AVAILABLE DATA:
※
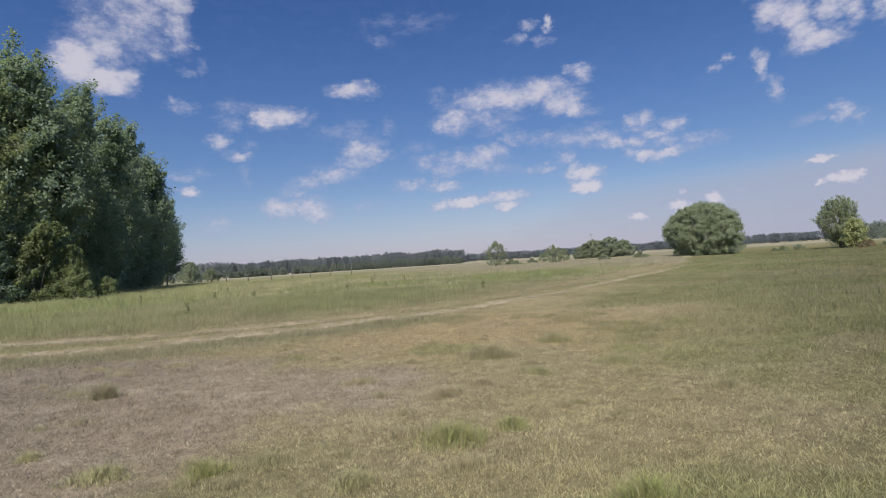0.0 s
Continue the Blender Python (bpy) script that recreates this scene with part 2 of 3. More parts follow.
    veil_edge = m("ADD", veil_edge, m("MULTIPLY", m("MAXIMUM", az, 0.0), 0.055))
    veil = m("MULTIPLY", ramp(m("SUBTRACT", el, veil_edge), 1.3, -1.6), ramp(n2.outputs[0], 0.1, 0.7, 0.72, 0.92))
    veil = m("MULTIPLY", veil, ramp(az, -4.0, 46.0, 0.22, 0.95))
    sky = N("ShaderNodeTexSky")
    sky.sky_type, sky.sun_disc = "NISHITA", False
    sky.sun_elevation, sky.sun_rotation = radians(SUN_EL), radians(SUN_AZ)
    sky.air_density, sky.dust_density, sky.ozone_density, sky.altitude = 1.0, 0.15, 2.6, 120.0
    blue = vm("SCALE", sky.outputs[0])
    blue.node.inputs["Scale"].default_value = 0.085
    # deep summer blue: more ozone than the model allows
    chan = N("ShaderNodeSeparateXYZ")
    L(blue, chan.inputs[0])
    tone = N("ShaderNodeCombineXYZ")
    for i, (k, p) in enumerate(((1.46, 1.45), (1.07, 1.22), (1.10, 1.0))):
        L(m("MULTIPLY", m("POWER", chan.outputs[i], p), k), tone.inputs[i])
    low_haze = m("MULTIPLY", ramp(el, 8.0, -1.0), 0.58)
    deep = vm("SCALE", tone.outputs[0])
    L(ramp(el, 0.0, 20.0, 0.86, 1.0), deep.node.inputs["Scale"])
    hazy = mixc(low_haze, deep, (0.25, 0.352, 0.575, 1.0))
    hazy = mixc(veil, hazy, (0.375, 0.405, 0.535, 1.0))
    lit = mixc(ramp(m("ADD", field, m("MULTIPLY", n2.outputs[0], 0.6)), 0.5, 1.9), (0.37, 0.41, 0.59, 1.0), (0.66, 0.63, 0.70, 1.0))
    col = mixc(dens, hazy, lit)
    bg = N("ShaderNodeBackground")
    L(col, bg.inputs[0])
    bg.inputs[1].default_value = 1.0
    out = N("ShaderNodeOutputWorld")
    L(bg.outputs[0], out.inputs[0])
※
TASK TO COMPLETE:
All of the data above should be transcribed verbatim, with pictures omitted.

TASK ANSWER:
0.0 s
Continue the Blender Python (bpy) script that recreates this scene with part 2 of 3. More parts follow.
    veil_edge = m("ADD", veil_edge, m("MULTIPLY", m("MAXIMUM", az, 0.0), 0.055))
    veil = m("MULTIPLY", ramp(m("SUBTRACT", el, veil_edge), 1.3, -1.6), ramp(n2.outputs[0], 0.1, 0.7, 0.72, 0.92))
    veil = m("MULTIPLY", veil, ramp(az, -4.0, 46.0, 0.22, 0.95))
    sky = N("ShaderNodeTexSky")
    sky.sky_type, sky.sun_disc = "NISHITA", False
    sky.sun_elevation, sky.sun_rotation = radians(SUN_EL), radians(SUN_AZ)
    sky.air_density, sky.dust_density, sky.ozone_density, sky.altitude = 1.0, 0.15, 2.6, 120.0
    blue = vm("SCALE", sky.outputs[0])
    blue.node.inputs["Scale"].default_value = 0.085
    # deep summer blue: more ozone than the model allows
    chan = N("ShaderNodeSeparateXYZ")
    L(blue, chan.inputs[0])
    tone = N("ShaderNodeCombineXYZ")
    for i, (k, p) in enumerate(((1.46, 1.45), (1.07, 1.22), (1.10, 1.0))):
        L(m("MULTIPLY", m("POWER", chan.outputs[i], p), k), tone.inputs[i])
    low_haze = m("MULTIPLY", ramp(el, 8.0, -1.0), 0.58)
    deep = vm("SCALE", tone.outputs[0])
    L(ramp(el, 0.0, 20.0, 0.86, 1.0), deep.node.inputs["Scale"])
    hazy = mixc(low_haze, deep, (0.25, 0.352, 0.575, 1.0))
    hazy = mixc(veil, hazy, (0.375, 0.405, 0.535, 1.0))
    lit = mixc(ramp(m("ADD", field, m("MULTIPLY", n2.outputs[0], 0.6)), 0.5, 1.9), (0.37, 0.41, 0.59, 1.0), (0.66, 0.63, 0.70, 1.0))
    col = mixc(dens, hazy, lit)
    bg = N("ShaderNodeBackground")
    L(col, bg.inputs[0])
    bg.inputs[1].default_value = 1.0
    out = N("ShaderNodeOutputWorld")
    L(bg.outputs[0], out.inputs[0])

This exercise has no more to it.